**JOB:** Return the listing below verbatim. Pictures do not belong in the copy.
━━ MATERIAL PROVIDED
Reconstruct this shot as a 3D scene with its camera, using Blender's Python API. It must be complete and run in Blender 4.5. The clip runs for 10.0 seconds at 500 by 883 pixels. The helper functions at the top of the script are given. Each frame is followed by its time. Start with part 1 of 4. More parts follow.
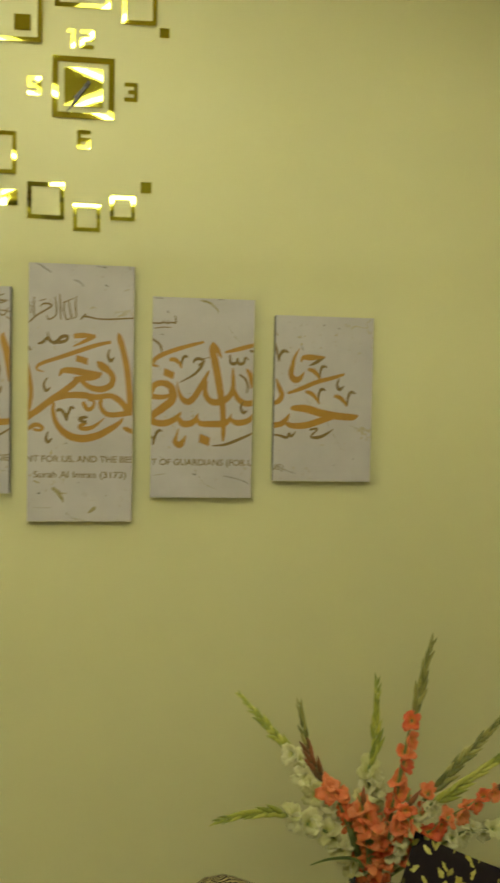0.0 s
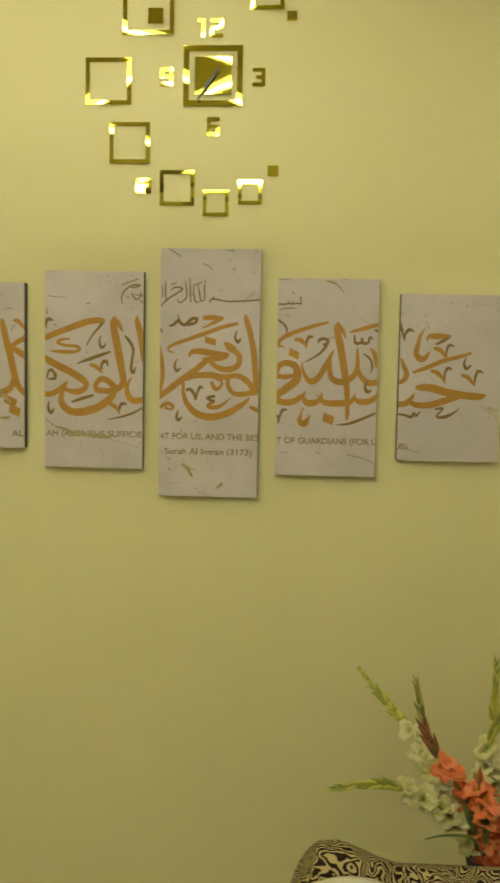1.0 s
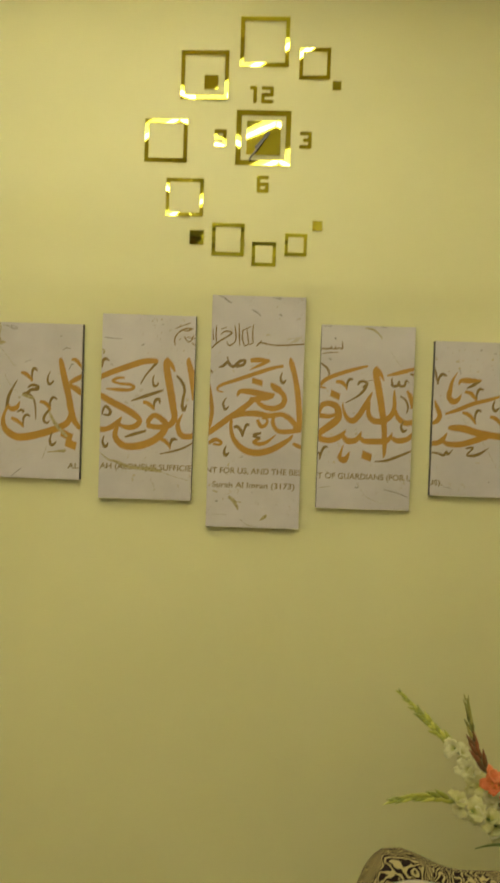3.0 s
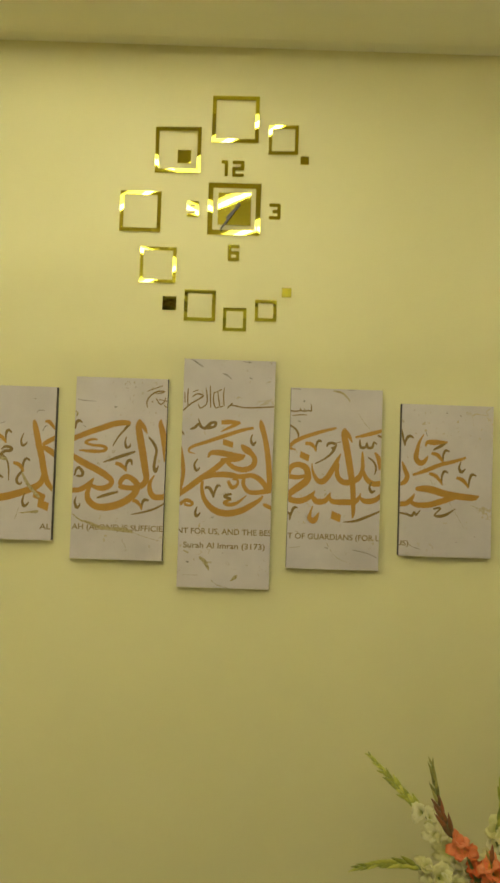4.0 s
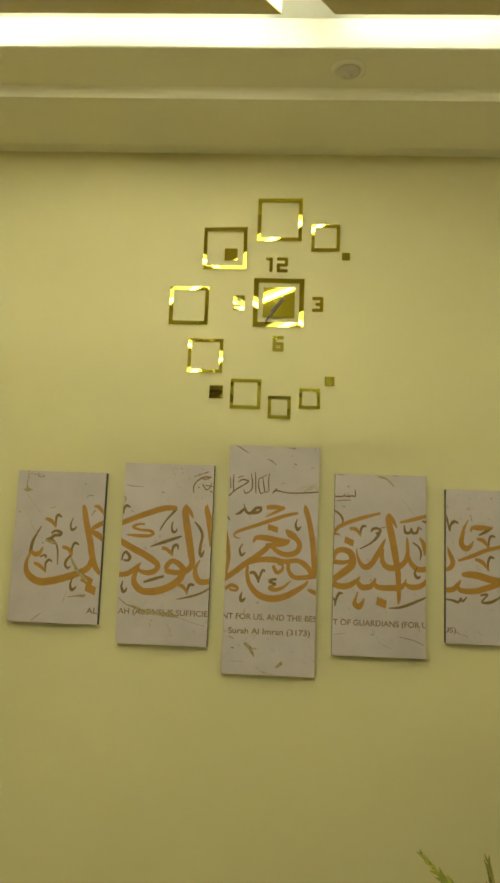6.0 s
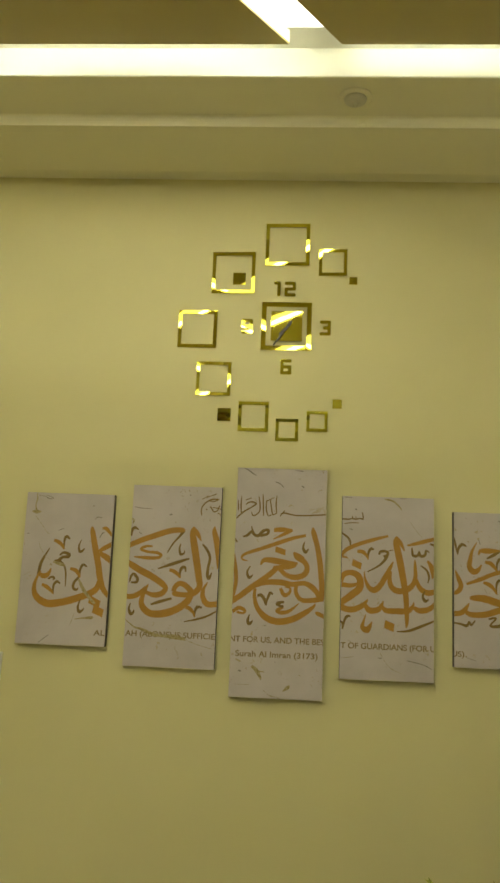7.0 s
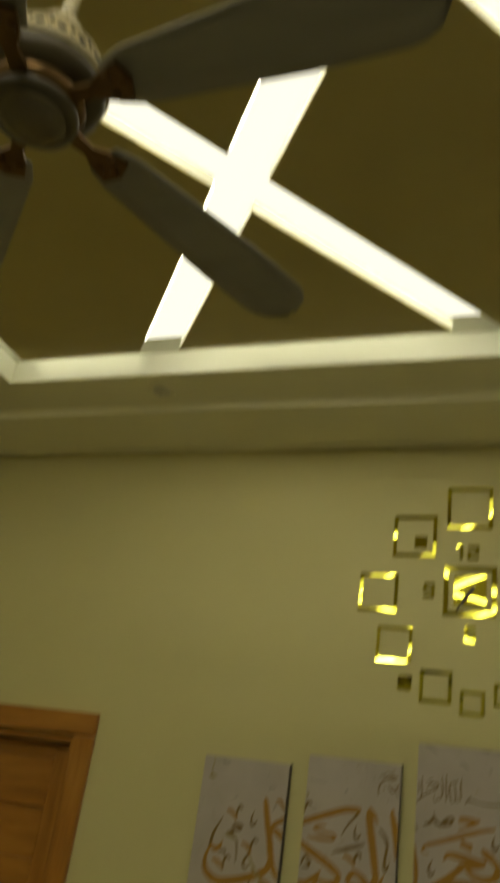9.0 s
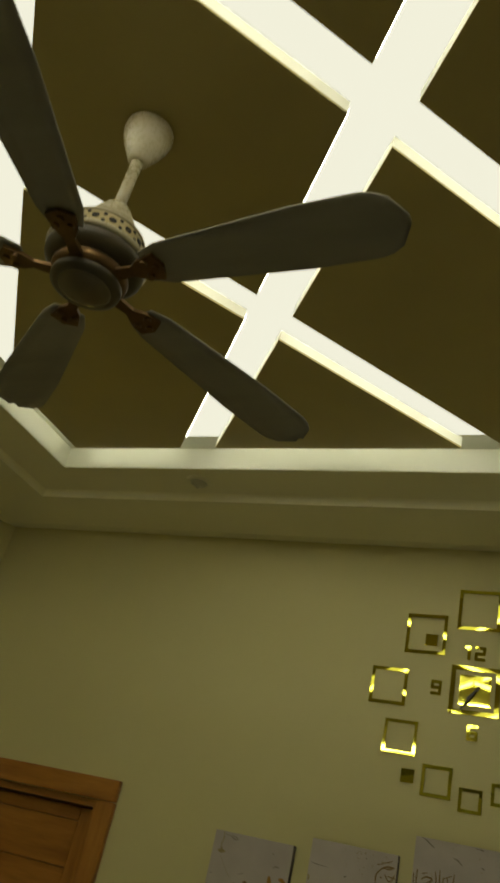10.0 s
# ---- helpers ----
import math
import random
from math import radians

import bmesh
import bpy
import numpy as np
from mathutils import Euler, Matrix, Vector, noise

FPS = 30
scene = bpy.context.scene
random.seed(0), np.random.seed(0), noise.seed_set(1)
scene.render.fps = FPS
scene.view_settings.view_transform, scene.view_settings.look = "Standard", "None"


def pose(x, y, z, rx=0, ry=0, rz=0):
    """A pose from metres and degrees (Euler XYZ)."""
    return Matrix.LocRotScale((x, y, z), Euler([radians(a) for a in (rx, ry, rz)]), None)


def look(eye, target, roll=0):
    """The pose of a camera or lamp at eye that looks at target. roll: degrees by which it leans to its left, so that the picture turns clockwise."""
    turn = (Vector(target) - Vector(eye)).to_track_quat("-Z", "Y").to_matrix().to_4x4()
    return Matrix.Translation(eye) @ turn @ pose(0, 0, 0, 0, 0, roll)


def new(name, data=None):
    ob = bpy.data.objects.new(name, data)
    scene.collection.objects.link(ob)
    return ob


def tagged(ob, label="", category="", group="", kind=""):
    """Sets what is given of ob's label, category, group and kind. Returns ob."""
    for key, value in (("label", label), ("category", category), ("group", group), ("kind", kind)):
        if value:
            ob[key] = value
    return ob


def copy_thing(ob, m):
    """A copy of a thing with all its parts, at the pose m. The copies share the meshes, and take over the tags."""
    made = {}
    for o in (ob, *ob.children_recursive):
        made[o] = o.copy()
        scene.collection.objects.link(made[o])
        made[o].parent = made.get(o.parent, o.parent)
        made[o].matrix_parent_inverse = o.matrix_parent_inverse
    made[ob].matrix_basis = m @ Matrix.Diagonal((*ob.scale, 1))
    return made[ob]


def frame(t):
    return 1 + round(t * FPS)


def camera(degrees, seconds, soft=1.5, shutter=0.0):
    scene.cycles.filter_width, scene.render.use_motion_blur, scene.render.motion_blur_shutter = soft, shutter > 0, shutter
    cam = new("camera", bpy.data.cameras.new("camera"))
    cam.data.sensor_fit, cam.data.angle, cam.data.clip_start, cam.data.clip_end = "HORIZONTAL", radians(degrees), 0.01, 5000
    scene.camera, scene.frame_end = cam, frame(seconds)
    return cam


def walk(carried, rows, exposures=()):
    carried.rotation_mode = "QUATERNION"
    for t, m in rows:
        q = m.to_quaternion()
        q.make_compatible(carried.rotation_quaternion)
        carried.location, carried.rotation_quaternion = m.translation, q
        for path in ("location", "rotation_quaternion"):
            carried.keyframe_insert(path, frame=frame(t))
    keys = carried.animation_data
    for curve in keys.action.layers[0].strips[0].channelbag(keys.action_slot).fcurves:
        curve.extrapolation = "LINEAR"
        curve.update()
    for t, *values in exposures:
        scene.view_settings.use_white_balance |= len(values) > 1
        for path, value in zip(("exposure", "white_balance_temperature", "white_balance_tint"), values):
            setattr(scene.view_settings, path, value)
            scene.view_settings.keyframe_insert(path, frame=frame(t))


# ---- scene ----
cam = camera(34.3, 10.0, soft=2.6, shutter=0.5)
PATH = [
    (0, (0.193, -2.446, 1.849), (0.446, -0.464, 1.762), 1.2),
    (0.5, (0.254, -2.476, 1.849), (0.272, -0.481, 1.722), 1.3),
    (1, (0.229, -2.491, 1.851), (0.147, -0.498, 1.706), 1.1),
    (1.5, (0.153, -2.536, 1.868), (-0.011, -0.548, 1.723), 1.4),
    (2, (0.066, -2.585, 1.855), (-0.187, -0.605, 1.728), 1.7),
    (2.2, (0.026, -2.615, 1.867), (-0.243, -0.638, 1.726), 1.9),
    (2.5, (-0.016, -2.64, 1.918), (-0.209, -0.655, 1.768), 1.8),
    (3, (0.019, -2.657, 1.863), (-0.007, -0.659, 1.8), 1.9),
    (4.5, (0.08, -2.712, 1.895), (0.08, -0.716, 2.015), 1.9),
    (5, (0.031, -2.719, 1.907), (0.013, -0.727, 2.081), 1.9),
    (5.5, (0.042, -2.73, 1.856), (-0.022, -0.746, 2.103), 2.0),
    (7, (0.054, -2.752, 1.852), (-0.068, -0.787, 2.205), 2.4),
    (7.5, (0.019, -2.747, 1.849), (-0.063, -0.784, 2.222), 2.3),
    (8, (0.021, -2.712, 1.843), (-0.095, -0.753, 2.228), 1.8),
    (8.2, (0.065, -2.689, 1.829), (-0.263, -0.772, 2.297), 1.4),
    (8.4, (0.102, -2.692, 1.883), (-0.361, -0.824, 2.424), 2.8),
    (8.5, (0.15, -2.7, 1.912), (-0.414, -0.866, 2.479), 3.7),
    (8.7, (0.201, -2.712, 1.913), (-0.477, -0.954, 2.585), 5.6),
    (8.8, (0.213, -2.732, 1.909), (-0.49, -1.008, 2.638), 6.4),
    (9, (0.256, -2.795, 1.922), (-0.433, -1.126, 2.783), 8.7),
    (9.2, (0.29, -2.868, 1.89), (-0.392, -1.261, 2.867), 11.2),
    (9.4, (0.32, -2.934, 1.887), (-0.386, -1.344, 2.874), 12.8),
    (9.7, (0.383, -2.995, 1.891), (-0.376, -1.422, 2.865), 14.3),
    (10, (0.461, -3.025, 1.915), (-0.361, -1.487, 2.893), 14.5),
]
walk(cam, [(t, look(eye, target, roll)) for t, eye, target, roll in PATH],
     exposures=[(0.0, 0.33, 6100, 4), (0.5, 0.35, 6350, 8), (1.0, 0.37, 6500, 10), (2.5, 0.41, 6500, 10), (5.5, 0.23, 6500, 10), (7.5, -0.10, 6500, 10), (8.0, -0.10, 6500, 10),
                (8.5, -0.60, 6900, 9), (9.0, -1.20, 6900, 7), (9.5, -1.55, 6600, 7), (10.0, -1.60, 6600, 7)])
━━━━
**SOLUTION TO THIS TASK:**
Reconstruct this shot as a 3D scene with its camera, using Blender's Python API. It must be complete and run in Blender 4.5. The clip runs for 10.0 seconds at 500 by 883 pixels. The helper functions at the top of the script are given. Each frame is followed by its time. Start with part 1 of 4. More parts follow.
0.0 s
1.0 s
3.0 s
4.0 s
6.0 s
7.0 s
9.0 s
10.0 s
# ---- helpers ----
import math
import random
from math import radians

import bmesh
import bpy
import numpy as np
from mathutils import Euler, Matrix, Vector, noise

FPS = 30
scene = bpy.context.scene
random.seed(0), np.random.seed(0), noise.seed_set(1)
scene.render.fps = FPS
scene.view_settings.view_transform, scene.view_settings.look = "Standard", "None"


def pose(x, y, z, rx=0, ry=0, rz=0):
    """A pose from metres and degrees (Euler XYZ)."""
    return Matrix.LocRotScale((x, y, z), Euler([radians(a) for a in (rx, ry, rz)]), None)


def look(eye, target, roll=0):
    """The pose of a camera or lamp at eye that looks at target. roll: degrees by which it leans to its left, so that the picture turns clockwise."""
    turn = (Vector(target) - Vector(eye)).to_track_quat("-Z", "Y").to_matrix().to_4x4()
    return Matrix.Translation(eye) @ turn @ pose(0, 0, 0, 0, 0, roll)


def new(name, data=None):
    ob = bpy.data.objects.new(name, data)
    scene.collection.objects.link(ob)
    return ob


def tagged(ob, label="", category="", group="", kind=""):
    """Sets what is given of ob's label, category, group and kind. Returns ob."""
    for key, value in (("label", label), ("category", category), ("group", group), ("kind", kind)):
        if value:
            ob[key] = value
    return ob


def copy_thing(ob, m):
    """A copy of a thing with all its parts, at the pose m. The copies share the meshes, and take over the tags."""
    made = {}
    for o in (ob, *ob.children_recursive):
        made[o] = o.copy()
        scene.collection.objects.link(made[o])
        made[o].parent = made.get(o.parent, o.parent)
        made[o].matrix_parent_inverse = o.matrix_parent_inverse
    made[ob].matrix_basis = m @ Matrix.Diagonal((*ob.scale, 1))
    return made[ob]


def frame(t):
    return 1 + round(t * FPS)


def camera(degrees, seconds, soft=1.5, shutter=0.0):
    scene.cycles.filter_width, scene.render.use_motion_blur, scene.render.motion_blur_shutter = soft, shutter > 0, shutter
    cam = new("camera", bpy.data.cameras.new("camera"))
    cam.data.sensor_fit, cam.data.angle, cam.data.clip_start, cam.data.clip_end = "HORIZONTAL", radians(degrees), 0.01, 5000
    scene.camera, scene.frame_end = cam, frame(seconds)
    return cam


def walk(carried, rows, exposures=()):
    carried.rotation_mode = "QUATERNION"
    for t, m in rows:
        q = m.to_quaternion()
        q.make_compatible(carried.rotation_quaternion)
        carried.location, carried.rotation_quaternion = m.translation, q
        for path in ("location", "rotation_quaternion"):
            carried.keyframe_insert(path, frame=frame(t))
    keys = carried.animation_data
    for curve in keys.action.layers[0].strips[0].channelbag(keys.action_slot).fcurves:
        curve.extrapolation = "LINEAR"
        curve.update()
    for t, *values in exposures:
        scene.view_settings.use_white_balance |= len(values) > 1
        for path, value in zip(("exposure", "white_balance_temperature", "white_balance_tint"), values):
            setattr(scene.view_settings, path, value)
            scene.view_settings.keyframe_insert(path, frame=frame(t))


# ---- scene ----
cam = camera(34.3, 10.0, soft=2.6, shutter=0.5)
PATH = [
    (0, (0.193, -2.446, 1.849), (0.446, -0.464, 1.762), 1.2),
    (0.5, (0.254, -2.476, 1.849), (0.272, -0.481, 1.722), 1.3),
    (1, (0.229, -2.491, 1.851), (0.147, -0.498, 1.706), 1.1),
    (1.5, (0.153, -2.536, 1.868), (-0.011, -0.548, 1.723), 1.4),
    (2, (0.066, -2.585, 1.855), (-0.187, -0.605, 1.728), 1.7),
    (2.2, (0.026, -2.615, 1.867), (-0.243, -0.638, 1.726), 1.9),
    (2.5, (-0.016, -2.64, 1.918), (-0.209, -0.655, 1.768), 1.8),
    (3, (0.019, -2.657, 1.863), (-0.007, -0.659, 1.8), 1.9),
    (4.5, (0.08, -2.712, 1.895), (0.08, -0.716, 2.015), 1.9),
    (5, (0.031, -2.719, 1.907), (0.013, -0.727, 2.081), 1.9),
    (5.5, (0.042, -2.73, 1.856), (-0.022, -0.746, 2.103), 2.0),
    (7, (0.054, -2.752, 1.852), (-0.068, -0.787, 2.205), 2.4),
    (7.5, (0.019, -2.747, 1.849), (-0.063, -0.784, 2.222), 2.3),
    (8, (0.021, -2.712, 1.843), (-0.095, -0.753, 2.228), 1.8),
    (8.2, (0.065, -2.689, 1.829), (-0.263, -0.772, 2.297), 1.4),
    (8.4, (0.102, -2.692, 1.883), (-0.361, -0.824, 2.424), 2.8),
    (8.5, (0.15, -2.7, 1.912), (-0.414, -0.866, 2.479), 3.7),
    (8.7, (0.201, -2.712, 1.913), (-0.477, -0.954, 2.585), 5.6),
    (8.8, (0.213, -2.732, 1.909), (-0.49, -1.008, 2.638), 6.4),
    (9, (0.256, -2.795, 1.922), (-0.433, -1.126, 2.783), 8.7),
    (9.2, (0.29, -2.868, 1.89), (-0.392, -1.261, 2.867), 11.2),
    (9.4, (0.32, -2.934, 1.887), (-0.386, -1.344, 2.874), 12.8),
    (9.7, (0.383, -2.995, 1.891), (-0.376, -1.422, 2.865), 14.3),
    (10, (0.461, -3.025, 1.915), (-0.361, -1.487, 2.893), 14.5),
]
walk(cam, [(t, look(eye, target, roll)) for t, eye, target, roll in PATH],
     exposures=[(0.0, 0.33, 6100, 4), (0.5, 0.35, 6350, 8), (1.0, 0.37, 6500, 10), (2.5, 0.41, 6500, 10), (5.5, 0.23, 6500, 10), (7.5, -0.10, 6500, 10), (8.0, -0.10, 6500, 10),
                (8.5, -0.60, 6900, 9), (9.0, -1.20, 6900, 7), (9.5, -1.55, 6600, 7), (10.0, -1.60, 6600, 7)])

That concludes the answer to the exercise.